The second experiment I ran was to help choose the activation function for each layer of the neural network. Initially, I had chosen ReLU activations and was noticing some strange behavior. At a shuffle distance of 3, the agent was not learning anything as evidenced by the diverging loss function and the validation accuracy hovering around random chance. The key diagnostic however, was that the average max Q-value was very quickly flatlining to 0 during training.

ReLU (Blue) and ELU (Orange) activation functions

This observation was evidence of a dying ReLU problem. Dying ReLUs occur when the layer proceeding the ReLU activation function produces negative values. For reference, ReLUs are defined to take the constant value of 0 for all negative values. This means that the gradient through the activation will also be 0 during backprop and no weight update will occur. Unless the underlying layer can achieve a positive value at some point later in training, the layer output will always be 0. We see this problem in the graph below, where the average max Q-value (essentially the max value of the output neurons) for the ReLU model is 0.

Fortunately, this problem can be avoided using an ELU activation function, which maintains a slightly decreasing output for input less than 0. This means that it will have a negative (and non-zero) gradient during backprop, which allows for some gradient flow and prevents the neuron from completely shutting off. When I switched to using ELUs instead of ReLUs, I marked a vast improvement in training across all three evaluation metrics as seen below.

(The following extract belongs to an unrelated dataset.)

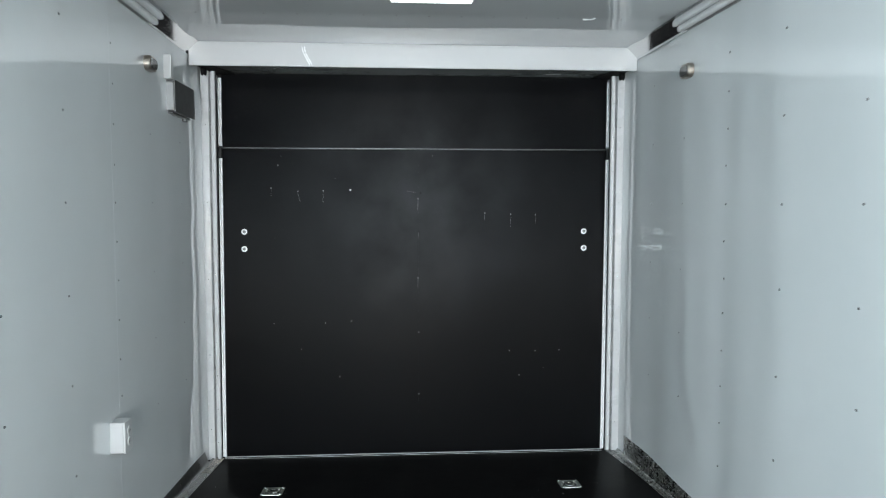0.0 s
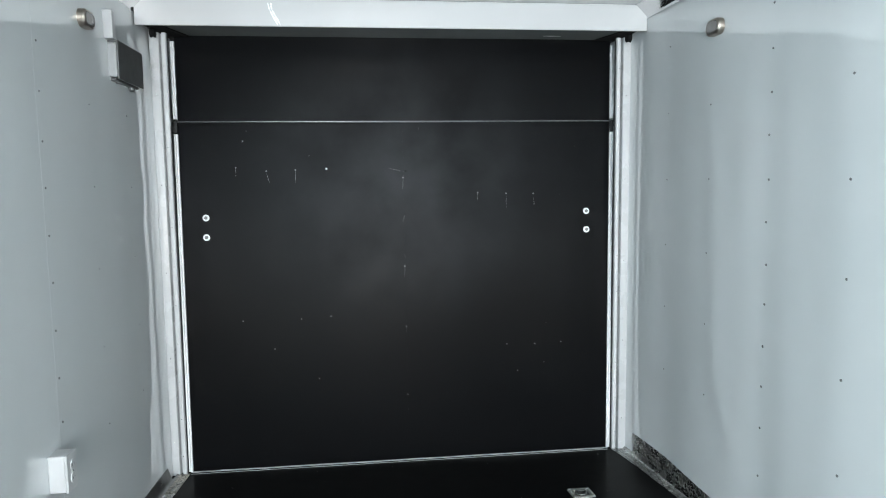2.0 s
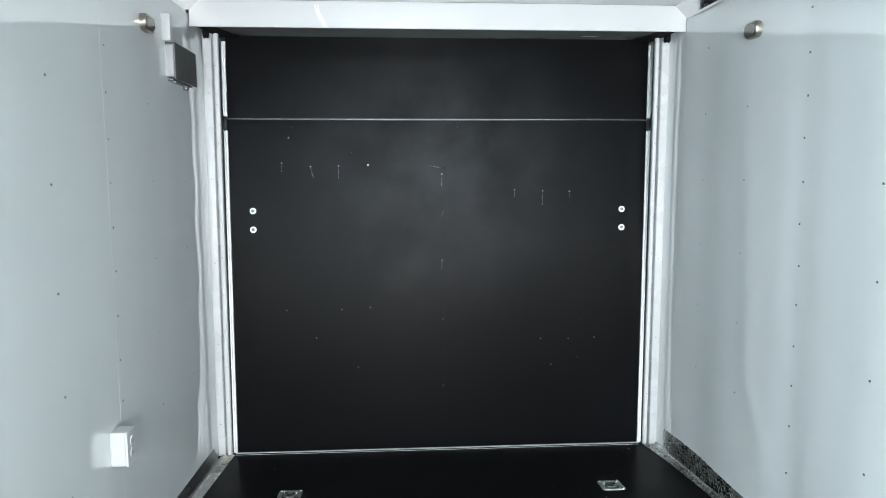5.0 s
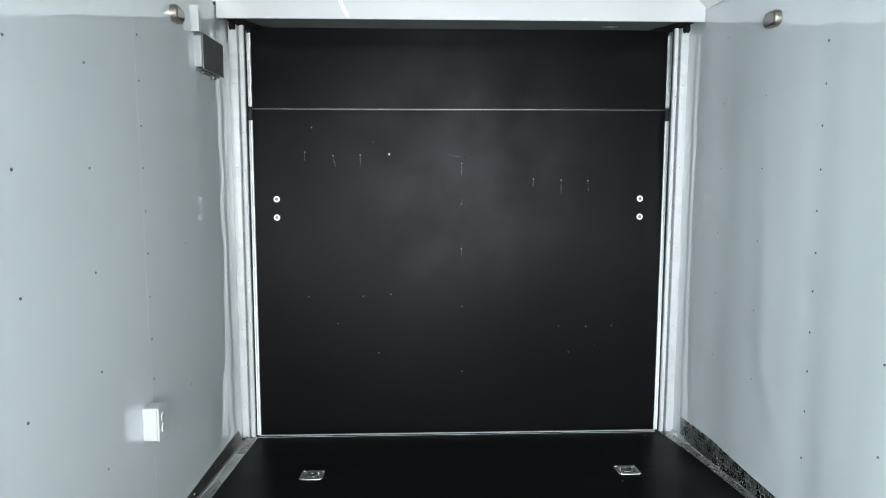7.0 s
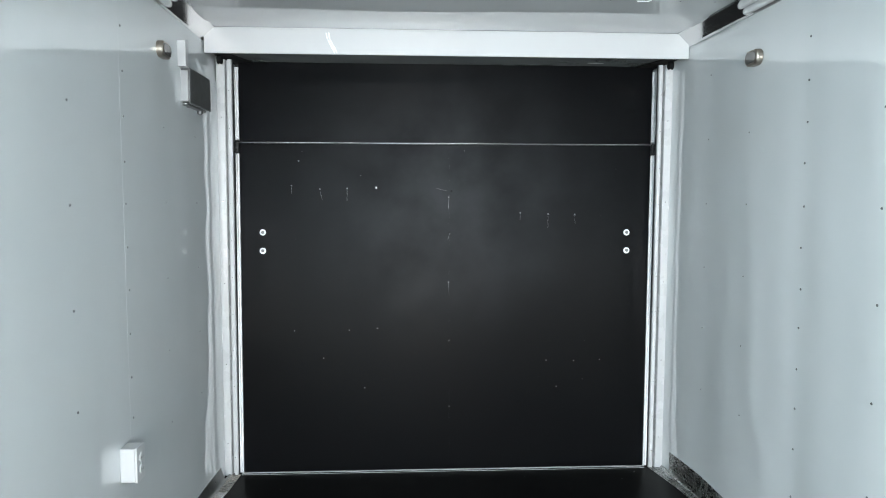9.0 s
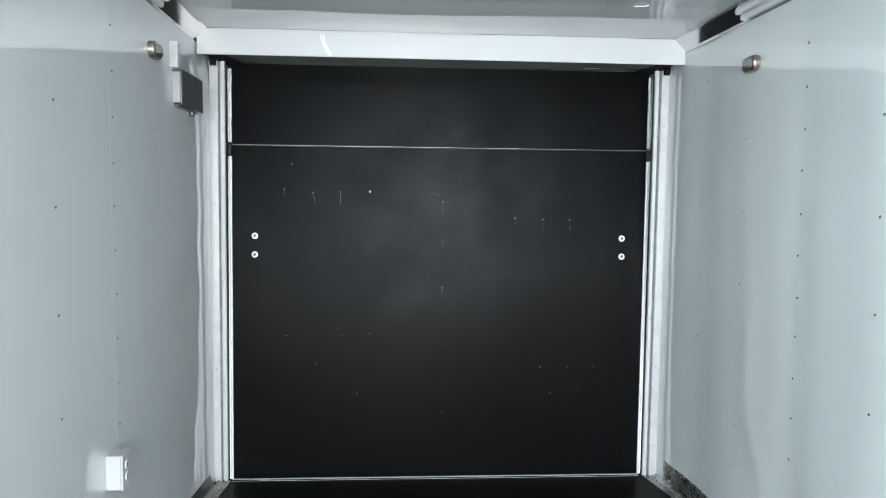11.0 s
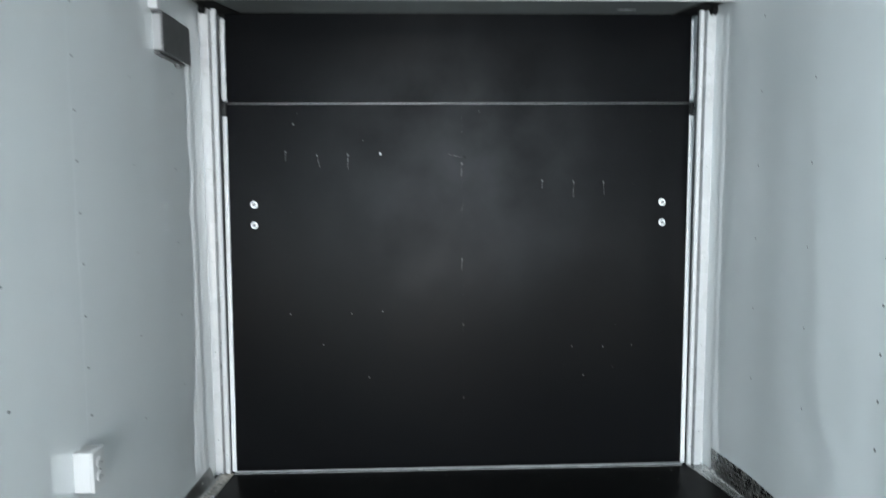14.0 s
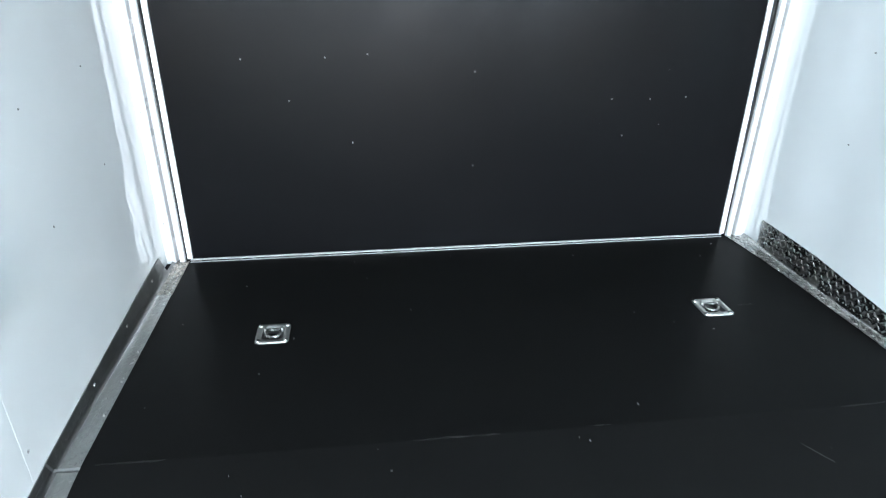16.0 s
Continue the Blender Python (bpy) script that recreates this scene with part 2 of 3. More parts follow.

Switching to ELU activations is necessary for the agent to solve the task

On the basis of the above experiments, the architecture that I settled on for further experimentation is:

To improve the performance of the agent, future work could be directed at increasing the shuffle distance of cubes that the agent is able to solve, thereby increasing the complexity of the task. One possible way to do this would be combining the output of the neural network with a Monte Carlo Search Tree, a common approach in RL and one that is used in the previously mentioned McAleer paper as well.